Говоря о реализме, Дара хотела оживить в памяти минуты страсти с Давидом — чтобы у моей главной героини, Ани, был такой же романтический поцелуй. По словам Дары, Давид являлся чем-то средним между актером Майклом Гольдштейном в фильме «Зеленые поля» и Мессией.
— От Йосека вестей нет?
Дара спросила из лучших побуждений, но должна же она была понимать, что мои шансы получить письмо ничтожно малы. Письма доставляли уже не так регулярно, как прежде. Я предпочитала думать, что Йосек часто пишет мне, может быть два-три раза в день, и эти письма пылятся где-то на закрытом почтамте.
— Что ж, — протянула она, когда я покачала головой, — уверена, он просто очень занят.

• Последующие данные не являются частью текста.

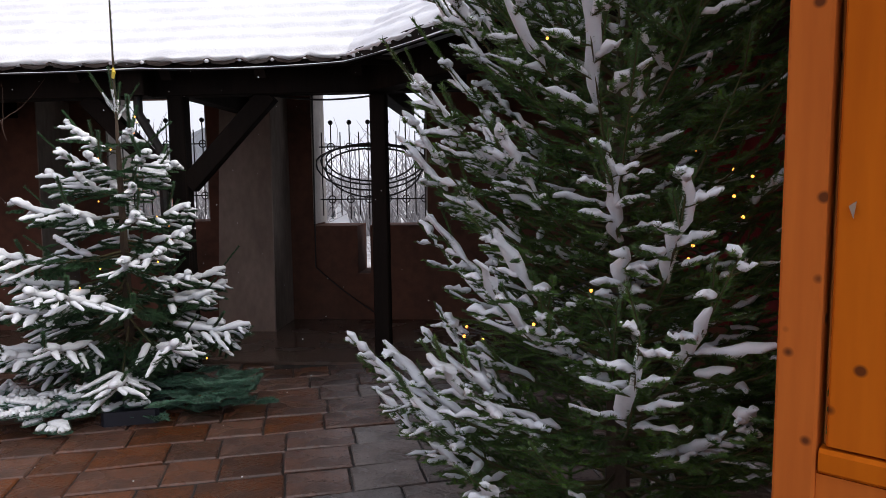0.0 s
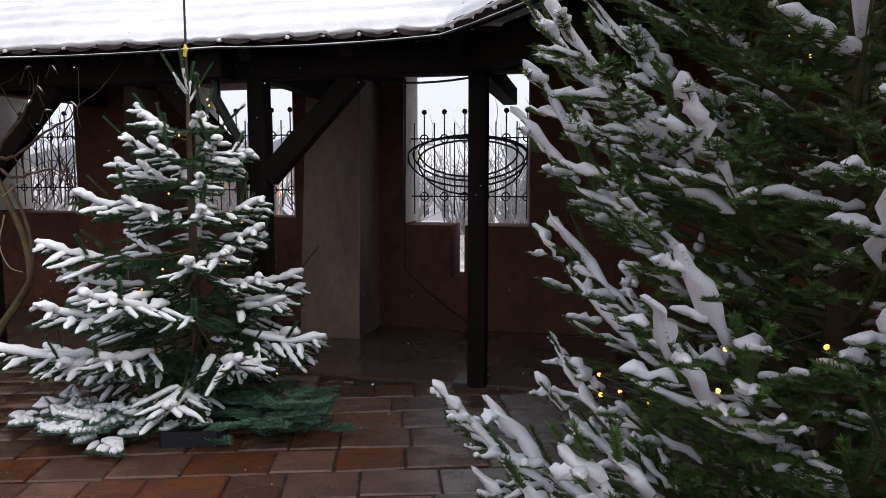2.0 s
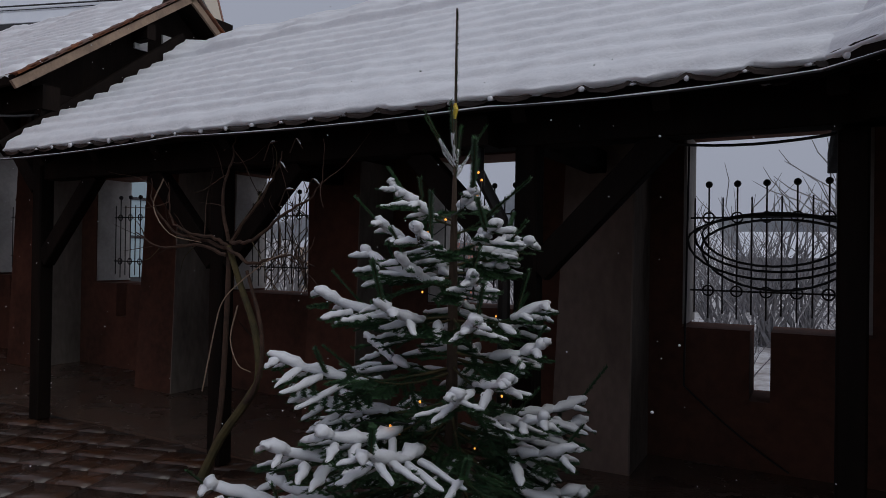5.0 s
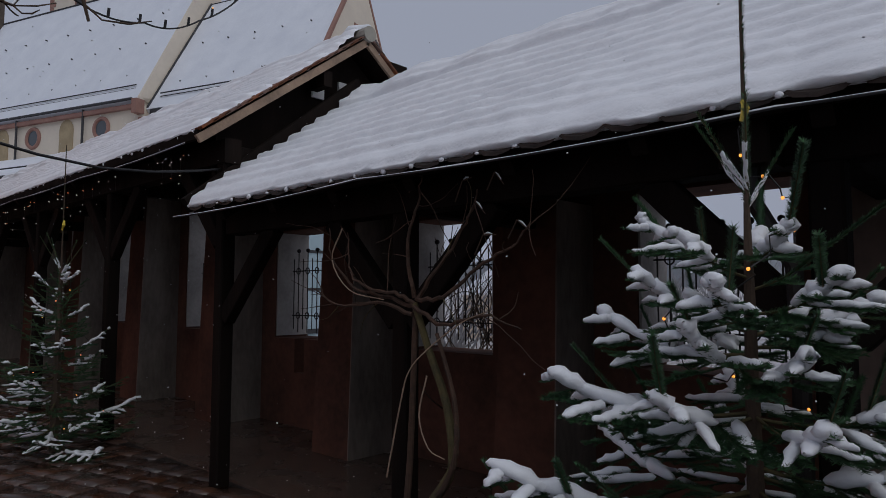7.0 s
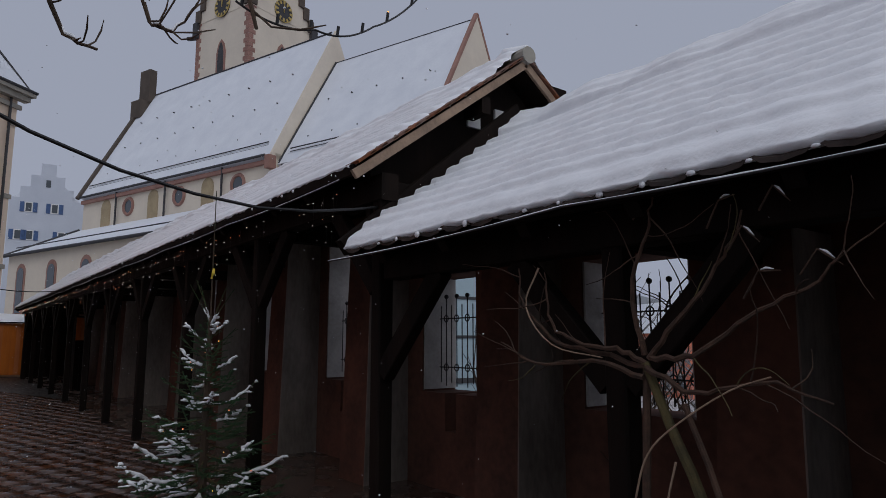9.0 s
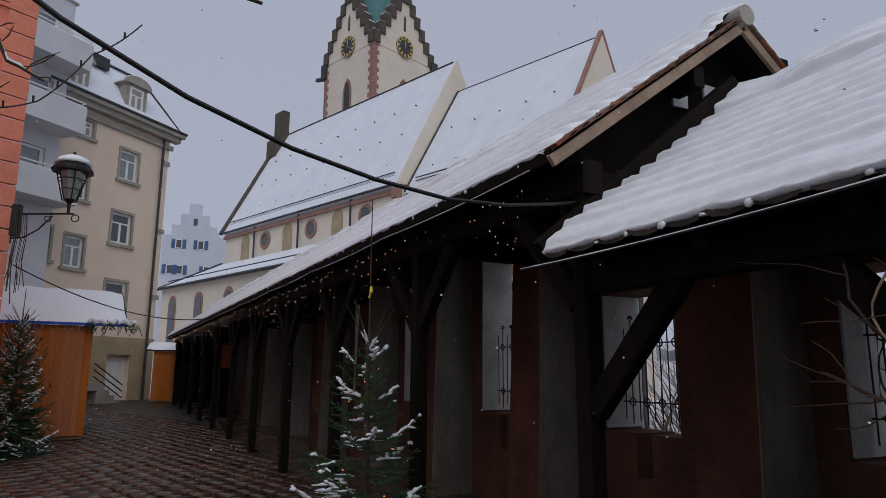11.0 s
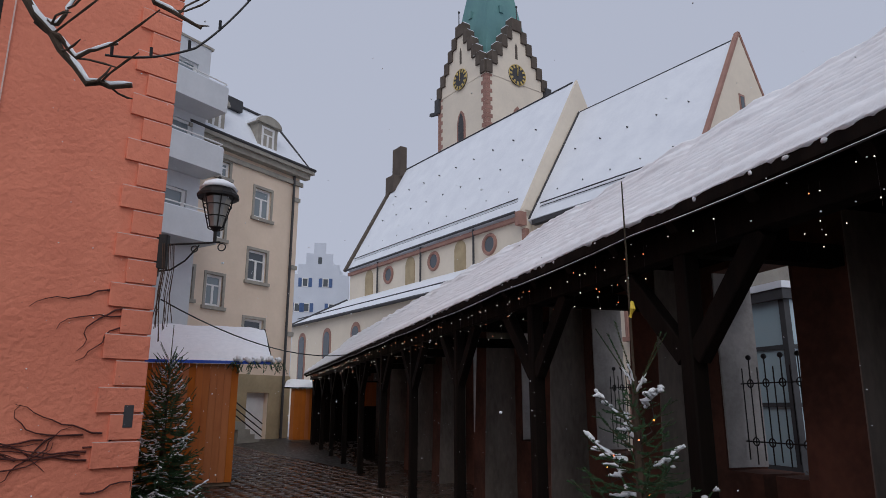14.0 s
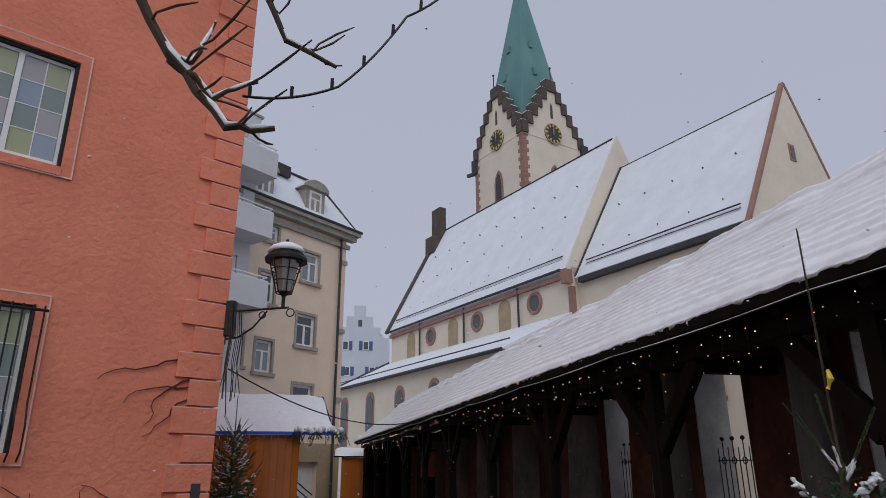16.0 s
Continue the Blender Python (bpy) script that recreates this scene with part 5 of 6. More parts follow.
                r = snow_r * rng.uniform(0.7, 1.15) * np.array((0.75, 1.0, 1.05, 1.0, 0.9, 0.75, 0.5)) * rng.uniform(1 - lump, 1 + lump * 0.9, 7)
                Q += h * (rng.normal(0, 0.8 * lump, 7) * r)[:, None]
                Q[:, 2] += r * 0.7
                sn.append(Q)
                snR.append(r)
            if tl > 0.12:
                for w in (0.3, 0.52, 0.74):
                    for s2 in (-1, 1):
                        e = d * 0.75 + s2 * np.cross(d, up) * 0.65 + up * rng.uniform(-0.25, 0.08)
                        e /= np.linalg.norm(e)
                        a = p + d * tl * w
                        A.append(a)
                        B.append(a + e * tl * 0.42 * (1.15 - w))
            v += twig_gap / L * rng.uniform(0.7, 1.2)
            sg = -sg
    for k in range(5):
        a = k * 1.256 + rng.random()
        z0 = crown_top * (0.98 + 0.01 * k)
        p = np.array((0, 0, z0))
        d = np.array((math.cos(a) * 0.6, math.sin(a) * 0.6, 1.0))
        A.append(p)
        B.append(p + d * bare_top * H / 2.6)
        wood.append(np.linspace(p, B[-1], 7))
        woodR.append(np.linspace(0.005, 0.002, 7))
        sn.append(np.linspace(p, p + d * 0.12, 7))
        snR.append(np.full(7, 0.008))
    A.append(np.array((0, 0, crown_top * 0.98)))
    B.append(np.array((0.0, 0, H - 0.02)))
    V, F = needles(np.array(A), np.array(B), dens, nlen, nwid, rng)
    tagged(part_np("crown", V, F, material, th, "dense dark green needles"), kind="stuff")
    V, F = tubes(np.array(wood), np.array(woodR), 4)
    tagged(part_np("branchwood", V, F, TWIG, th, "thin greenish-brown branches"), kind="stuff")
    if sn:
        P, Rr = np.array(sn), np.array(snR)
        P = np.concatenate([P[:, :1] * 2 - P[:, 1:2] * 1.0, P, P[:, -1:] * 2 - P[:, -2:-1]], 1)
        P[:, 0] = P[:, 1] + (P[:, 0] - P[:, 1]) * 0.25
        P[:, -1] = P[:, -2] + (P[:, -1] - P[:, -2]) * 0.35
        Rr = np.concatenate([Rr[:, :1] * 0.15, Rr, Rr[:, -1:] * 0.15], 1)
        V, F = tubes(P, Rr, 8, 0.72)
        V = V + dent * np.sin(V[:, [1, 2, 0]] * 97.0) * np.sin(V[:, [2, 0, 1]] * 71.0) + 0.0022 * np.sin(V[:, [2, 0, 1]] * 290.0)
        tagged(part_np("snow", V, F, SNOW, th, "fresh snow lying on the branches", smooth=True), kind="stuff")
    return th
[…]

Мы сидели в студии, где Дара три раза в неделю занималась балетом. Она хорошо танцевала — по крайней мере, была так же искусна в танцах, как я в писательстве. Раньше она мечтала о том, чтобы поступить в какой-нибудь танцевальный коллектив, но теперь о будущем никто не заговаривал. Я наблюдала, как она натягивает куртку с желтыми звездами на плече и спине, обматывает шею шарфом.